In the How section, describe the steps you will perform to accomplish your goals.

Who

In the Who section, describe the entity that will complete the work and draw down on the proposal’s budget.

When

In the When section, describe the project’s milestones, expected completion dates, and the draw schedule (how much DCR is paid for each milestone achieved).


Tips for Creating a Successful Proposal

Following the below tips will greatly increase your proposal’s chance of success.

Engage the community

Engaging with the community first, before submitting a proposal, will allow you to gauge interest in your idea, gather feedback, and better understand your proposal’s chance of success before investing time in a proposal.

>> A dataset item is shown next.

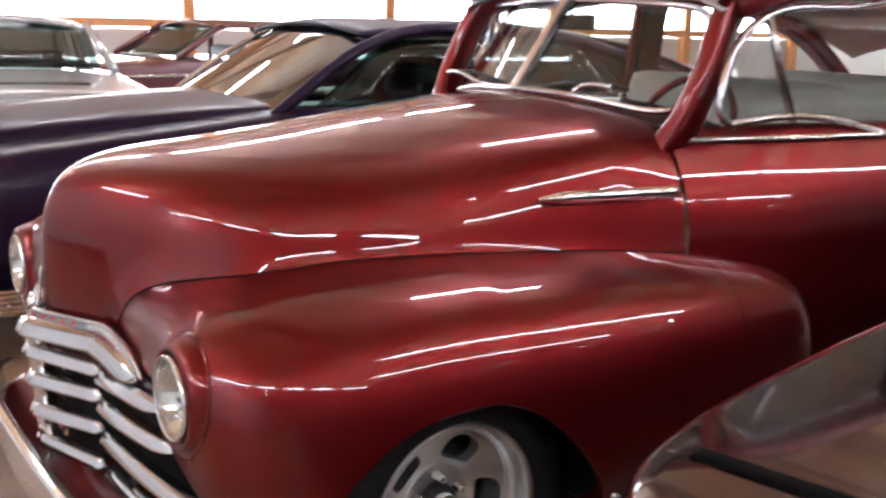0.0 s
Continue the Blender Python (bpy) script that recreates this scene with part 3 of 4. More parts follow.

Demonstrate clearly how your proposal will benefit Decred

Do not submit personal ventures, business ideas or experimentation, unless it clearly benefits the project. Explain how your proposal will directly further the project’s aims, and provide clear deliverables and milestones.

Check the hype

Many Decred stakeholders are highly technical veterans in the blockchain space. Over-hyped, buzzword-filled proposals without substance will likely be ignored. Be precise in your use of technical terms, realistic in your projections, and bring your A game in the comments.

Speak to a broad audience

Some proposals will necessarily contain complex concepts and jargon. This is fine. Be aware however that not all stakeholders will be experts in your domain. You’ll need their votes too. Take part of your proposal to explain any complex ideas in simple, easy-to-understand language all stakeholders can understand.

Build Credibility

The bigger the proposal, the more you will need to convince stakeholders you are capable of doing what you propose. If you are unknown to the community, showcase past contributions to other projects (bonus points for verifiable open-source contributions). If your plan requires working with current Decred contractors, be sure to communicate with them beforehand and secure their support. If you’re looking to build credibility within the community before submitting a proposal (a good strategy), you will find the Decred project very welcoming to contributors of all levels. Start small, deliver, and your chances of submitting a successful proposal will increase along with your credibility.